出張決まってからというもの不安ばかりの毎日を過ごしました。さらに、行ってみるとクラスで日本人は私一人。講師が言っていることは分かりませんし、分からないことを質問できるだけの英語力もありません。孤独でホームシックで、20代後半の男がほぼ半泣き状態でした。トレーニング施設のカフェテリアでランチするときも、唯一わかるメニューを指差しオーダーして、トレーを持って隅っこのテーブルに移動し一人で黙々と食べる有様でした。

すると、それを不憫に思ったのか、同じクラスに出席していた30代後半くらいと思われる白人女性が声をかけてきて、やたらと親切にしてくれました。食事の時は、私がひとりにならないように仲間に声をかけてグループに入るように促し、分からなそうなところがあったら簡単な英語で説明してくれ、トレーニング途中からは、すっかり彼女に頼ってしまいました。

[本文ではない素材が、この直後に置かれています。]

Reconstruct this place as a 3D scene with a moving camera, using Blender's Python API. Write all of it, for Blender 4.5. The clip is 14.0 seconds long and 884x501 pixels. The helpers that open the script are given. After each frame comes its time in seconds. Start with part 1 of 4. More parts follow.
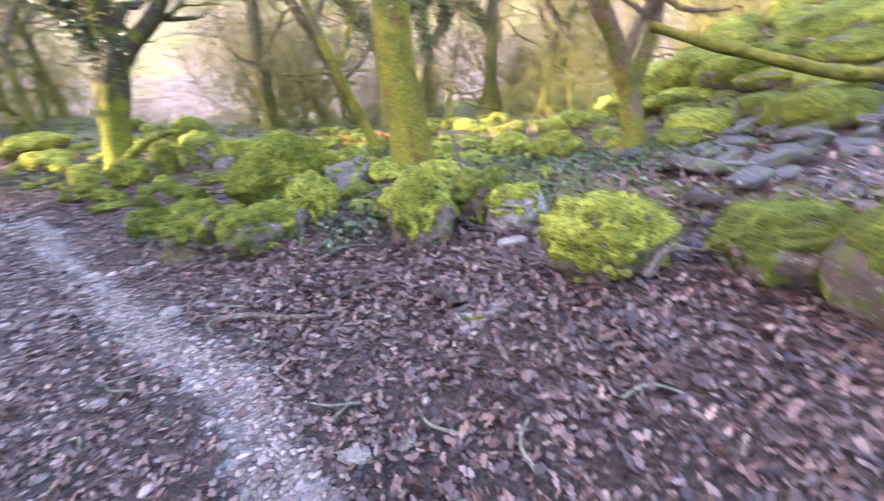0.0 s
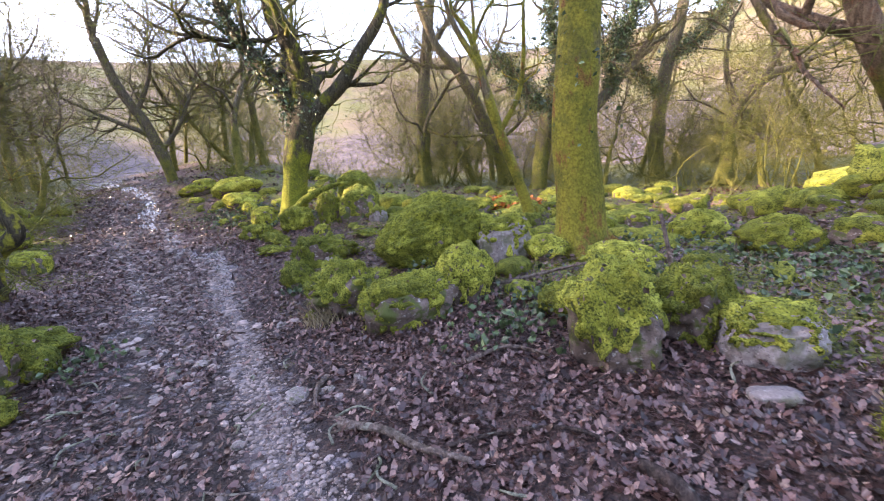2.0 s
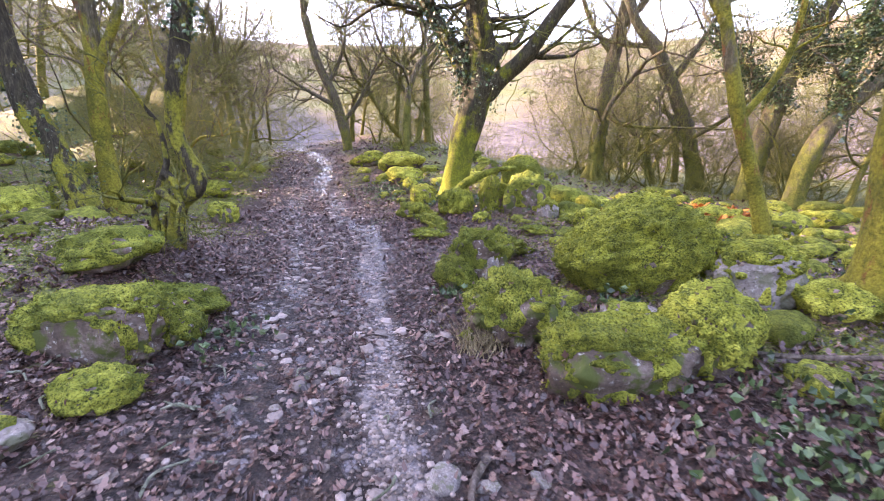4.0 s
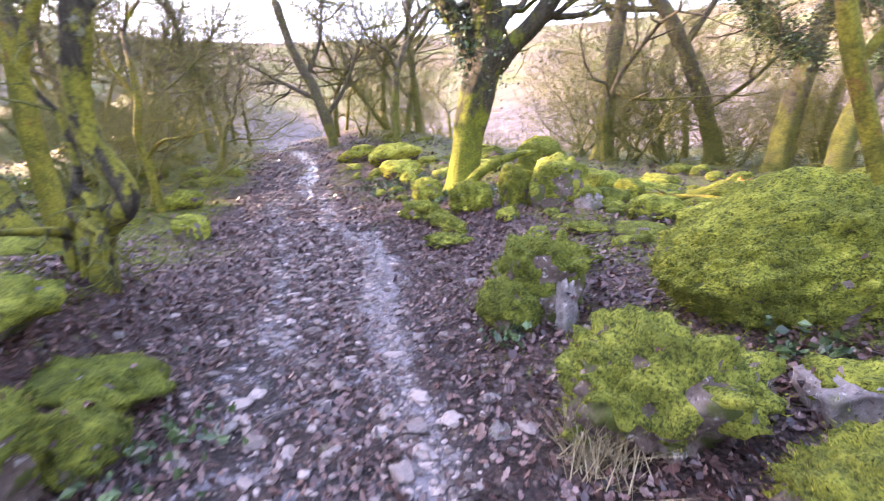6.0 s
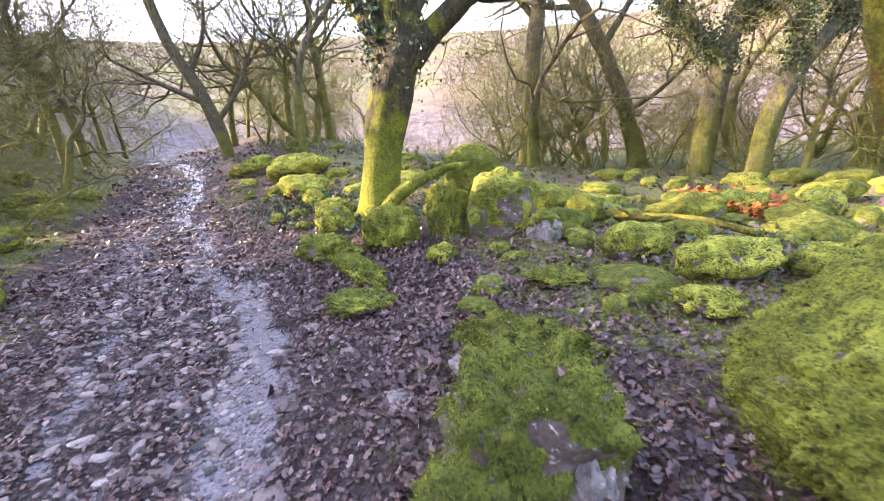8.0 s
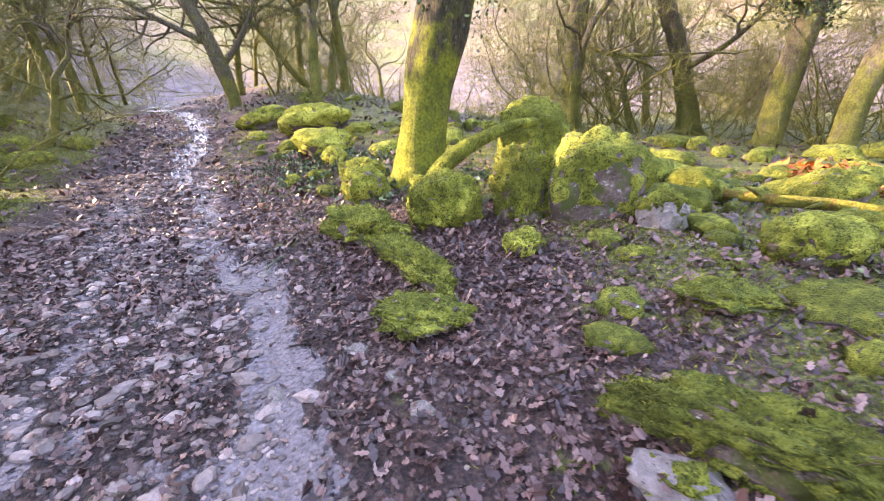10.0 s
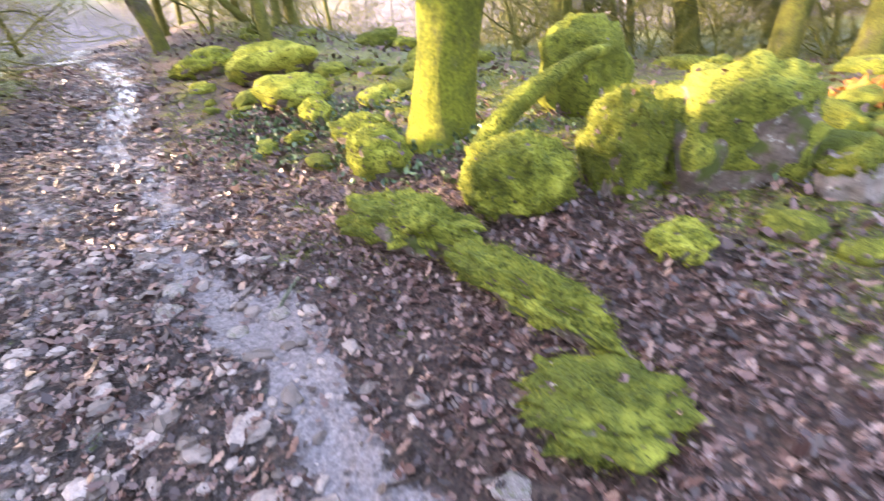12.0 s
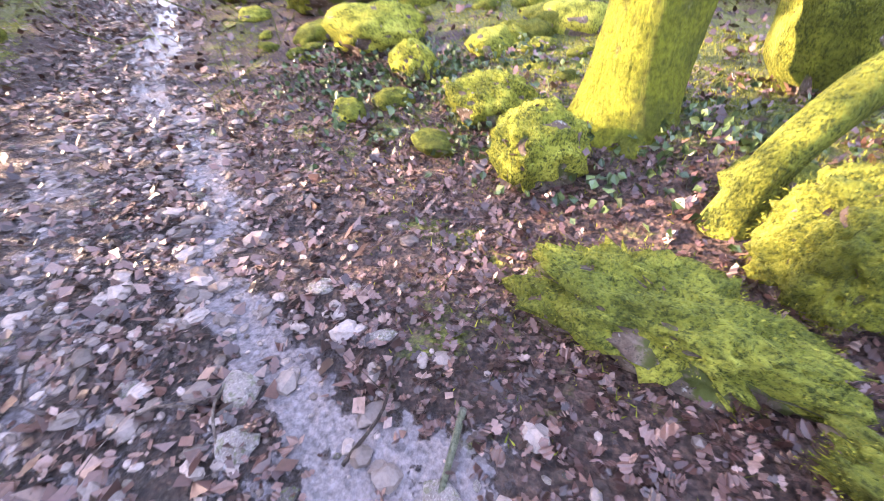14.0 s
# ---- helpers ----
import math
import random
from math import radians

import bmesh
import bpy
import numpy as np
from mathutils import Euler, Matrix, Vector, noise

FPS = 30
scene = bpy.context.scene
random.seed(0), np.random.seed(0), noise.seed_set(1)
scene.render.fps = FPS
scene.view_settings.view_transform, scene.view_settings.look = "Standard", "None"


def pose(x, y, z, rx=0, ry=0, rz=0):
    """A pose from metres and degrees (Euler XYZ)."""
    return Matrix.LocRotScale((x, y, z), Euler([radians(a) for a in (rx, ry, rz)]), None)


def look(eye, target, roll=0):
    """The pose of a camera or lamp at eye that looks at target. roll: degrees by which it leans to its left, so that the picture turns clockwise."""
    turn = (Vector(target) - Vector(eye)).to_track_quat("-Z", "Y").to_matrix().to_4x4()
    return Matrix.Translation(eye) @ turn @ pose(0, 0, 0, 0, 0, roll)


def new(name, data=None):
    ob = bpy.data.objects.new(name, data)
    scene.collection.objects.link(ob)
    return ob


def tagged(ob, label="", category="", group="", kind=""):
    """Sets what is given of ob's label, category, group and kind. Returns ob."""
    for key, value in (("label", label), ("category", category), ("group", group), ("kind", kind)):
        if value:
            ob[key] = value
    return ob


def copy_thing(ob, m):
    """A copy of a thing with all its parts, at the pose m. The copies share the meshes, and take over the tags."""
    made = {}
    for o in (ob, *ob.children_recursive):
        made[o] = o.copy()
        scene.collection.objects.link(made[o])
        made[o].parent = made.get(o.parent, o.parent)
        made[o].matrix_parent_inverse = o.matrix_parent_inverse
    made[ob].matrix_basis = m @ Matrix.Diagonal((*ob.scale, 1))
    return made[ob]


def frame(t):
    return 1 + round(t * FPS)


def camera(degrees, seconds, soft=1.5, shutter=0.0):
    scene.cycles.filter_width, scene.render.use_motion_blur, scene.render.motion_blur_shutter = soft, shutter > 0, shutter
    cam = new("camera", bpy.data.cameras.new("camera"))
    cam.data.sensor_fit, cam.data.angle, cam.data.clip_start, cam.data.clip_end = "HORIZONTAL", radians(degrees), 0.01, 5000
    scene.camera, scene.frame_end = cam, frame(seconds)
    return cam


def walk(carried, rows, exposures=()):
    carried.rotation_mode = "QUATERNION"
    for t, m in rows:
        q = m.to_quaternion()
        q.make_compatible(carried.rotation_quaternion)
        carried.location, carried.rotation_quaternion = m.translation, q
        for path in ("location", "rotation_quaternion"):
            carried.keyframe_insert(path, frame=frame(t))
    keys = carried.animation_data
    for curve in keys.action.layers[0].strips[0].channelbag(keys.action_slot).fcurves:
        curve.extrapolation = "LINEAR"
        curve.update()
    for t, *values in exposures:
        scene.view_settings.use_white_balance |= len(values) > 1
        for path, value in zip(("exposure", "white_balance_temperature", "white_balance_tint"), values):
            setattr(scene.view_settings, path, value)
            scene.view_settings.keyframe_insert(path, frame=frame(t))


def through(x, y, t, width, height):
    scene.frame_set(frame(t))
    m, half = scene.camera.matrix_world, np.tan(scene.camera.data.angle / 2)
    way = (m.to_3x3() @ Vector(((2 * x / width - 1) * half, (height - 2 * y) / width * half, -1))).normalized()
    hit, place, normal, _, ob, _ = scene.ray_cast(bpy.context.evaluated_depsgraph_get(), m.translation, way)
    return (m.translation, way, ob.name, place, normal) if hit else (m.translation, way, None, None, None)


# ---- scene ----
cam = camera(92.3, 14.0, soft=1.0, shutter=0.32)
PATH = [
    (0, (-0.015, 0.005, 1.506), (-0.114, 1.875, 0.804), -7.8),
    (0.5, (-0.196, 0.137, 1.515), (-0.804, 1.981, 1.035), -2.5),
    (1, (-0.436, 0.355, 1.554), (-1.07, 2.204, 1.133), -2.9),
    (1.5, (-0.434, 0.652, 1.549), (-1.079, 2.503, 1.153), -5.9),
    (2, (-0.469, 0.853, 1.574), (-1.135, 2.699, 1.191), -5.1),
    (2.5, (-0.759, 0.938, 1.525), (-1.744, 2.627, 1.103), 2.5),
    (3, (-1.0, 1.16, 1.547), (-2.084, 2.766, 1.054), 2.2),
    (3.5, (-1.149, 1.508, 1.548), (-2.364, 3.041, 1.129), 0.5),
    (3.7, (-1.228, 1.608, 1.548), (-2.453, 3.135, 1.137), 0.6),
    (5.8, (-2.501, 2.484, 1.522), (-3.792, 3.942, 1.063), -3.0),
    (6, (-2.581, 2.626, 1.496), (-3.78, 4.162, 1.046), -3.4),
    (6.5, (-2.804, 3.016, 1.547), (-3.87, 4.678, 1.225), -5.8),
    (7, (-3.177, 3.304, 1.534), (-4.238, 4.953, 1.138), -2.3),
    (7.5, (-3.37, 3.717, 1.551), (-4.279, 5.423, 1.04), -3.6),
    (8, (-3.496, 4.115, 1.627), (-4.402, 5.839, 1.171), -4.7),
    (8.2, (-3.592, 4.217, 1.614), (-4.492, 5.941, 1.146), -4.0),
    (10.3, (-4.762, 5.011, 1.572), (-5.662, 6.651, 0.866), -3.0),
    (10.5, (-4.886, 5.082, 1.59), (-5.59, 6.758, 0.756), -4.6),
    (11, (-5.181, 5.41, 1.538), (-5.632, 7.07, 0.519), -11.1),
    (11.5, (-5.477, 5.579, 1.585), (-5.921, 7.234, 0.554), -9.6),
    (12, (-5.886, 5.709, 1.647), (-6.616, 7.339, 0.748), -6.3),
    (12.5, (-6.227, 5.994, 1.64), (-7.284, 7.572, 1.012), -4.4),
    (13, (-6.637, 6.16, 1.641), (-7.918, 7.555, 0.999), 1.0),
    (13.5, (-7.036, 6.354, 1.693), (-8.07, 7.834, 0.833), -0.8),
    (14, (-7.315, 6.704, 1.66), (-8.128, 8.153, 0.548), -4.1),
]
EXPOSURES = [(t, stops + (0.1 if t < 12 else 0.03), kelvin - 300, tint + 3) for t, stops, kelvin, tint in (
    (0.0, 3.75, 7200, 31), (0.5, 3.55, 7200, 31), (1.0, 2.95, 7300, 30), (1.5, 2.95, 7400, 30), (2.0, 3.05, 7500, 31), (2.5, 3.25, 7800, 30), (3.0, 3.55, 7600, 34), (3.5, 3.45, 7700, 35), (6.0, 3.75, 7500, 38), (6.5, 3.45, 7300, 38), (7.0, 3.25, 7400, 38),
    (7.5, 3.6, 7400, 36), (8.0, 3.55, 7500, 33), (10.5, 3.8, 7900, 34), (11.0, 4.1, 8400, 32), (11.5, 4.0, 8100, 30), (12.0, 3.95, 8100, 26), (12.5, 3.95, 8100, 22), (13.0, 3.4, 7900, 22), (13.5, 3.75, 7700, 25), (14.0, 4.05, 7600, 34))]
walk(cam, [(t, look(eye, target, roll)) for t, eye, target, roll in PATH], EXPOSURES)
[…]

クラスの最終日は、午前中でトレーニングが終わり午後はフリーとなったのですが、彼女は、わざわざ自分の車を出して、デンバー近辺の観光地を案内してくれました。そして、夜は、彼女の自宅に招待してくれて、彼女のパートナーと一緒にディナーをご馳走になりました。

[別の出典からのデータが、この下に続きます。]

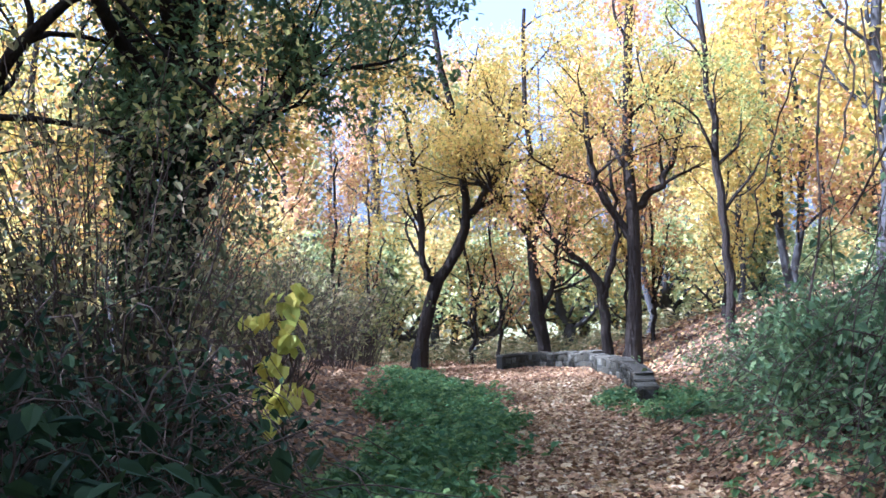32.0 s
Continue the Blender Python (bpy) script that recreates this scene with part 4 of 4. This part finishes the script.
IVY_FAR = [(-5.6, 28.5, 0.9, 1.8, 3.0, 200), (-4.2, 31.6, 1.2, 1.2, 2.6, 220), (-2.8, 34.0, 1.0, 1.4, 2.0, 200), (-3.8, 22.0, 0.8, 1.0, 1.7, 150), (-3.9, 26.8, 0.9, 1.0, 1.6, 150)]
for i, (x, y, ax, ay, h, n) in enumerate(IVY_NEAR + IVY_FAR):
    tangle("ivy_mound", x, y, ax, ay, h, "dense dark mound of ivy climbing dead stems", n, "bramble" if y < 18 else "ivy", 13, 0.1, seed=140 + i, category="ivy", group="ivy mounds on the left bank", length=0.9)
creepers("hanging_creepers", -3.75, 8.1, 3.4, 0.35, 0.3, 2.0, 55, "bare brown creepers hanging from the old tree", "twig_brown", 0.009, 3, "bramble", 3)
creepers("hanging_creepers", -2.9, 9.6, 2.8, 0.5, 0.8, 1.7, 30, "bare brown creepers looping down the bank", "twig_brown", 0.006, 4, "bramble", 4)
creepers("hanging_creepers", -3.3, 13.3, 3.0, 0.3, 0.5, 1.7, 22, "bare brown creepers hanging against the trunk", "twig_brown", 0.007, 5, "bramble", 2)
creepers("hanging_roots", 2.85, 7.2, 2.0, 0.2, 0.9, 1.1, 130, "shaggy dry roots and stems hanging down the bank", "twig_brown", 0.0045, 6)
creepers("dry_reeds", 3.5, 11.2, 2.3, 0.2, 0.5, 1.0, 90, "upright dry reeds and brown stems along the bank", "twig_brown", 0.0045, 13)
creepers("dry_reeds", 3.6, 9.0, 2.5, 0.25, 0.7, 1.0, 60, "upright dry reeds and brown stems along the bank", "twig_brown", 0.0045, 14)
creepers("hanging_roots", 3.4, 15.8, 3.4, 0.3, 0.7, 1.3, 40, "grey dry stems standing on the bank", "twig_brown", 0.006, 7)
creepers("hanging_creepers", 3.3, 31.2, 2.6, 0.2, 1.0, 1.8, 130, "dry creepers hanging down the bank under the oak", "twig_brown", 0.007, 8, "ivy", 5)
creepers("hanging_creepers", 3.4, 28.2, 2.6, 0.3, 0.6, 1.4, 300, "dry straw-brown grass and creepers hanging down the bank", "straw", 0.0028, 9, "olive", 2)
creepers("hanging_creepers", 3.3, 33.0, 2.8, 0.2, 0.6, 1.8, 60, "creepers and ivy draped over the bank", "twig_brown", 0.006, 10, "green", 6)
for i, (x, y, pts, n) in enumerate([(-2.1, 5.6, [(0, 0, 0), (0.1, 0, 0.6), (0.3, -0.1, 1.0), (0.5, -0.2, 1.15)], 28), (-2.6, 12.4, [(0, 0, 0), (0.1, 0, 0.7), (0.3, 0, 1.2), (0.5, 0, 1.3)], 30),
                                    (-2.2, 10.6, [(0, 0, 0), (0.1, -0.1, 0.4), (0.35, -0.2, 0.75), (0.6, -0.3, 0.75)], 26), (-2.9, 8.4, [(0, 0, 0), (0.2, 0, 0.8), (0.5, -0.1, 1.5), (0.8, -0.2, 1.7)], 34),
                                    (-2.6, 7.0, [(0, 0, 0), (0.2, 0, 0.8), (0.5, 0, 1.5), (0.6, -0.2, 2.0)], 34), (-3.0, 11.4, [(0, 0, 0), (0.2, 0, 0.8), (0.4, 0.1, 1.5), (0.6, 0.2, 1.8)], 30)]):
    leafy_sapling("broad_leaved_shoot", x, y, pts, "arching shoot with drooping broad grey-green leaves", "broad", n, 0.1, 20 + i, width=0.5)
for i, (x, y, pts, n) in enumerate([(2.8, 30.0, [(0, 0, 0), (-0.1, 0, 0.4), (-0.15, -0.1, 0.75), (-0.3, -0.2, 0.85)], 70), (2.75, 29.4, [(0, 0, 0), (-0.05, -0.1, 0.3), (-0.15, -0.1, 0.55), (-0.3, -0.05, 0.6)], 60), (3.25, 29.9, [(0, 0, 0), (-0.12, -0.1, 0.2), (-0.25, -0.15, 0.32), (-0.4, -0.2, 0.32)], 50)]):
    leafy_sapling("broad_leaved_shoot", x, y, pts, "arching shoot with long green and yellowing leaves", "broad", n, 0.105, 40 + i, width=0.42)
shrub("leafy_shrub", 3.75, 34.7, "soft green leafy bush at the foot of the bank", 80, 1.2, 0.5, 0.35, (-0.1, 0), "twig_brown", 0.006, 6, 0.4, "green", 8, 0.06, droop=0.5, seed=56)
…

こんな歓待、日本でも受けたことはありません。私はいたく感動してしまい、この感謝を伝えたく、帰り際、私は彼女に、

「あなたにお返しがしたいです。もし、日本に来るようなことがあったら、必ず連絡してください。私が、あなたを色々なところに連れて行きます。」

と前のめりぎみに言ったのですが、彼女は首を横に振りながら、

「そんなことはしなくていいのよ」

と言いました。

「サンキュー。その気持ちは嬉しい。だけど、そんな必要はないわ。もしやってくれるのなら、誰かが日本に行ったら、その時、その人に親切にしてあげて。もしかすると、その人も同じように、その後、誰かに親切にするかもしれない。そうやって良いことがつながって欲しいわね。それが私の願いよ」

 

どうも「おもてなし」の心というのは日本人だけが持っているものであるかのように喧伝したがる人がいるようです。ですが、当然ながら、そんなことはありません。少なくとも私調べでは、どこの国に行こうと、どの地でも親切な人で溢れています。

そして、私が、どこの国でも感じるのは、違いよりも、

「日本と変わらないなぁ」

だし、

「日本も特別な国じゃないよな」

です。

どの国にも、言葉は違えど、優しい人、怒りっぽい人、静かな人、騒がしい人などがいて、まさしく十人十色です。そういう人たちが集まっているのが国で、その意味では、どこの国だって違いはありません。大同小異です。

 

こう考えてきたら、「もしも英語が使えたら」やりたいことが1つ増えました。

「どの国も”大同小異だよ」

って、英語で上手く伝えたいです。

ヨーロッパだけではなく、アフリカ、アジア、中東、さまざまなところで、いまだに弾丸やミサイル飛び交う旧式の戦争が起きています。そして、戦争までになっていなくても国家間の争いは絶えません。

その皮一枚の裏側には「お前の国より、俺の国の方が優れてるんだぞ」っていう、腕まくりした主張が深く刻まれているような気が(私には)してなりません。その気持ちもわかります。そんな気分になる時が私にだってあります。

その一方、誰にというわけではないのですが、空気中に、ふんわりと伝えたい。

「そうはいっても、どの国も、そんなに変わらないのではないですかね。大同小異じゃないですか?こいつらは死んでもいいって思えるほど違う人たちが、そこには住んでるんでるんですかね?」って。

同じように思っている人が、どこの国にもいるんじゃないのかな?って私は思っています。

そのような人たちに、「私も同じ気持ちです」と伝えたいし、知らせたい。

これって、もしかしかしら、本当に私のやりたいことかもしれないって、今、思い始めています。